> **Task to carry out**
Omit all pictures, then retype the data exactly as given.

> **Supplied information**
....

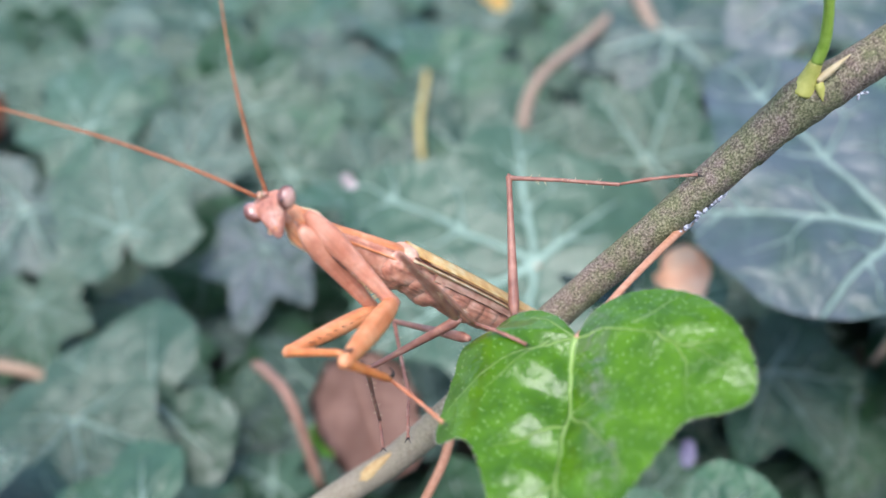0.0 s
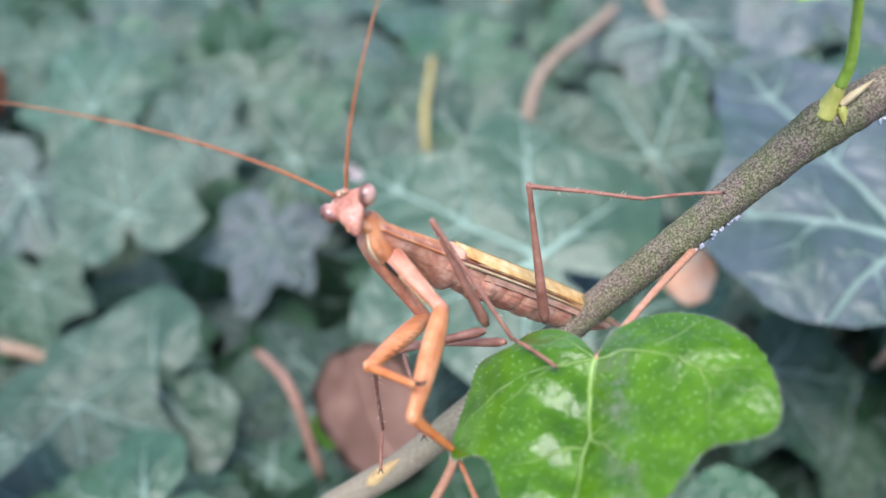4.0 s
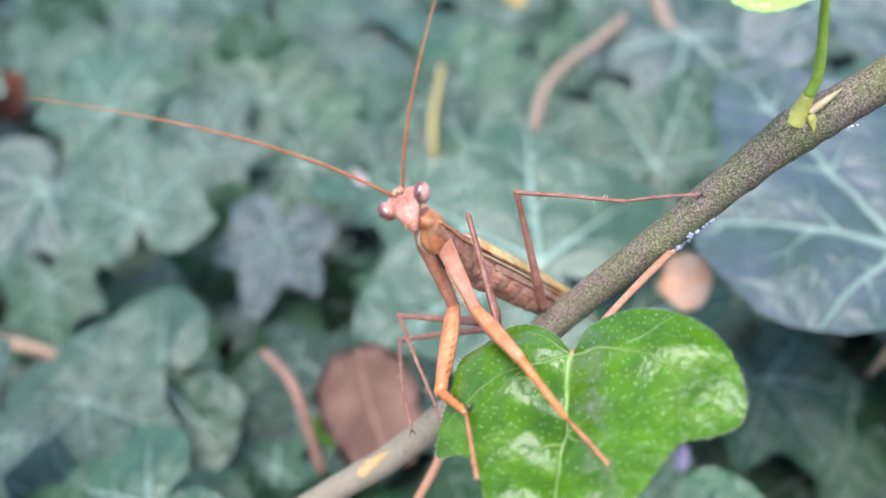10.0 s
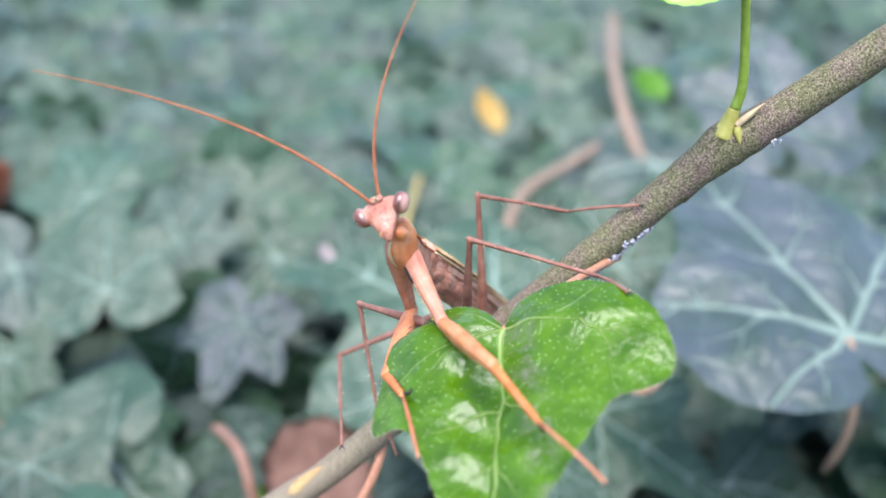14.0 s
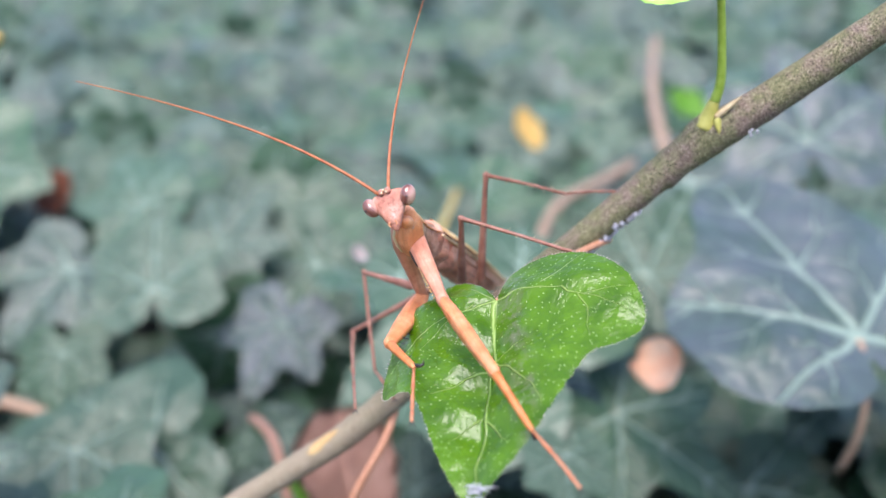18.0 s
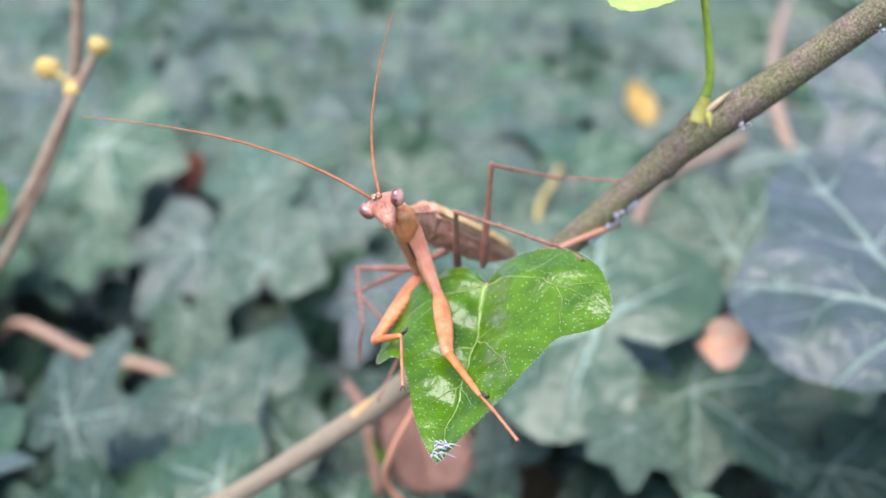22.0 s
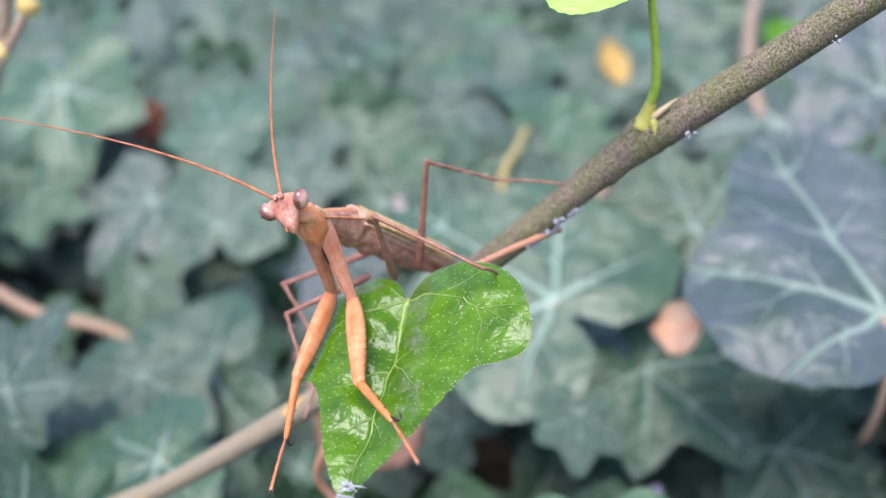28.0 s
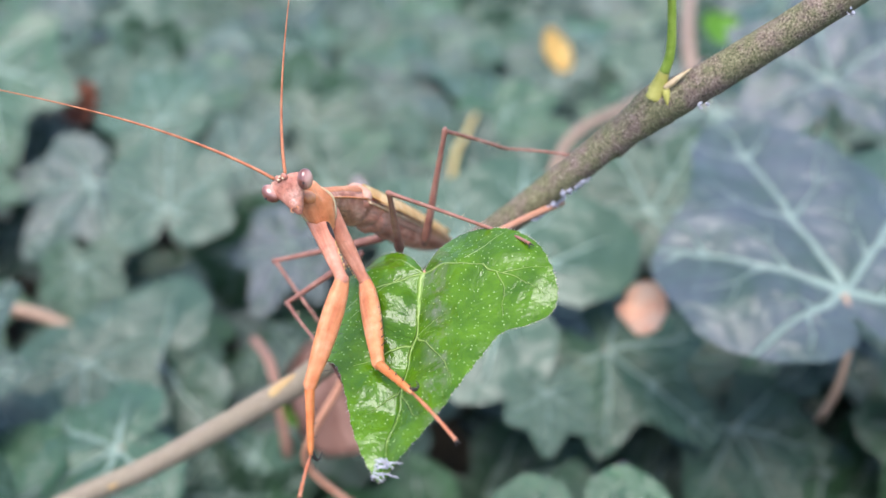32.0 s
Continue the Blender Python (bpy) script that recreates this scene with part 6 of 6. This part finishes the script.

....

> **Full answer**
0.0 s
4.0 s
10.0 s
14.0 s
18.0 s
22.0 s
28.0 s
32.0 s
Continue the Blender Python (bpy) script that recreates this scene with part 6 of 6. This part finishes the script.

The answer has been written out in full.